The enjoyment of table fellowship builds too: the Pharisees meal with Jesus is interrupted by a sinful woman appreciating Him far more profoundly than the self-concerned host (7).  Jesus raises the synagogue ruler’s daughter and instructs them to give her food (8).  He feeds the multitude (9).  He visits friends, but underscores the importance of the fellowship with Him, as opposed to the feast, if the stress of preparation threatens relationships (10).  He teaches them to pray and includes food in the prayer (11).  After the feasting themes of chapters 12 and 14, Jesus’ three-part parable in 15 includes three parties, ending with the fattened calf party when the lost son is found (15).  In our culture it may be rude to invite yourself, but Jesus’ grace toward Zaccheus utterly transformed the man, and they enjoyed table fellowship together (19).

This is a big issue.  Jesus warns about building bigger barns to hoard food and believing feasting and fun is what life is about – that’s foolish! (12)  Instead, on the food issue, we should be looking not to ourselves, but to God (12), so that when the master comes for the feast, we are prepared (12).  Another rich man feasted sumptuously, but then was in torment in the flames (16).  Eating and drinking isn’t always good at all, they were unprepared in Noah’s day too, and will be so again (17).

If food is the focus, this seems to be profoundly problematic.  Rather the food should be a context in which our hearts are looking to heaven, and giving themselves away to others.  The ultimate focus of the book comes in the special feast Jesus prepared to eat with his disciples – the Passover (22).  He took giving yourself away to a whole new level!  Then to tie a bow on it all, when He met the two on the road on that unique Sunday, it was at a table that He was revealed to them, breaking bread (24) – which seems fitting after all the references along the way.

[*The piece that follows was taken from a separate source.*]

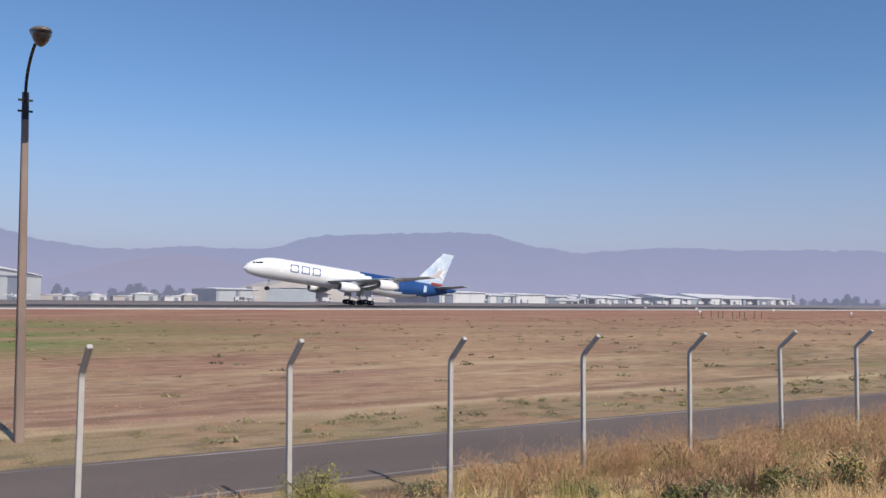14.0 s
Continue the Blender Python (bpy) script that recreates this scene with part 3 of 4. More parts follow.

Let’s be careful not to buy into the culture’s lies about food.  Either that it is just a pragmatic need to be met as quickly as possible (and typically alone), or that it is an idol to worship.

Let’s instead hear God’s heart in the theme of table fellowship – a demonstration of His abundant creativity and generosity, a context in which to slow down and value those with whom we share it, an opportunity to give ourselves away while giving thanks to Him, and a glimpse to stir our hearts for the day when we will know what a feast really looks like, yet will only be able to gaze on Him!